The OECD reported recently that test anxiety of UK students is the third highest of 72 countries.
The school leaders I speak to are fully aware that too much pressure can create unhealthy levels of stress in teachers and students alike. On the other hand, there is an accountability regime that means that small changes in performance can create large, and very public, declines in league table positions.
One of the problems here is the short-term nature of responses to performance pressure. An intense burst of activity for groups of students at risk of under-performing can absolutely make a difference to that year’s results. But if this leads to students who are put off education from that moment onwards, or teachers who leave the profession, this can’t be sustainable.
Perhaps this is one aspect where schools can learn from painful lessons in other sectors in the past. In business, analogously, it is quite easy to produce a short-term profit, if that’s all you want to do. You could cut back on investment in infrastructure, push your workers to work harder and for longer, cut back on pay and provide an inferior service to customers.
This would increase profit — but only for a short time. In a year or two, staff would leave, and so would customers and investors. We need to be careful that pressure for results today doesn’t lead to an unsustainable education system tomorrow.

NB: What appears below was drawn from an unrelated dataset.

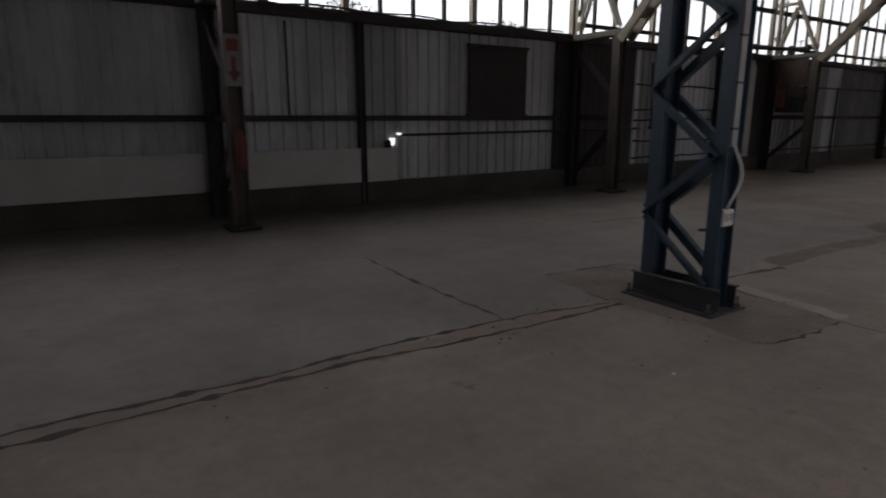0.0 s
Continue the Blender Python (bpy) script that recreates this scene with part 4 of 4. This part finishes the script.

Leading business thinkers realised several decades ago that a purely financial perspective, which may have been adequate for an industrial age, was not sufficient for the information age, and the ‘balanced business scorecard‘ was created. As the name implies, this approach sets profits alongside some balancing measures such as staff development, infrastructure, and customer satisfaction.
The balanced business scorecard is not just a reporting measure, but a way of rethinking an organisation’s vision and planning. It is believed that 50% of large US firms have adopted this approach.
Turning this idea back to schools, it seems that some of this thinking is already around. In Dubai, the Knowledge and Human Development Authority has taken the bold step of focusing on ‘happiness’ measures in support of its regulation of private school. In an almost as sunny place — Wakefield — Outwood Grange Academy Trust’s dashboard measures not only student attainment and school finances, but also the ‘wellbeing’ of teachers and students.
Now we hit another dilemma, this time for government. By focusing on Attainment/Progress 8 (at GCSE level), the Department for Education has at least introduced a more balanced approach to student performance. But if DfE announced it was introducing other measures for school performance — let’s say, teacher engagement, or student well-being, this could understandably feel like even more accountability for school leaders.
One way forward could be to develop new frameworks for assessing performance of multi-academy trusts. As noted above, some trusts are already moving towards producing a more balanced set of measures for their own governance.
There are quite a few ways the balanced scorecard measures could be created and reported on, and further ways in which accountability could be attached to them. A good next step would be a pilot involving those academy trusts that want to explore this idea.
It’s right that we want every child to receive the very best education, but we need to be careful that pressure for results today doesn’t lead to an unsustainable education system tomorrow.
Teachers and school leaders need to feel ownership of their workload, so they are invigorated, not drained by it. For this to happen, we need the government to support sustainable working practices. A balanced reporting approach could be a way to achieve this.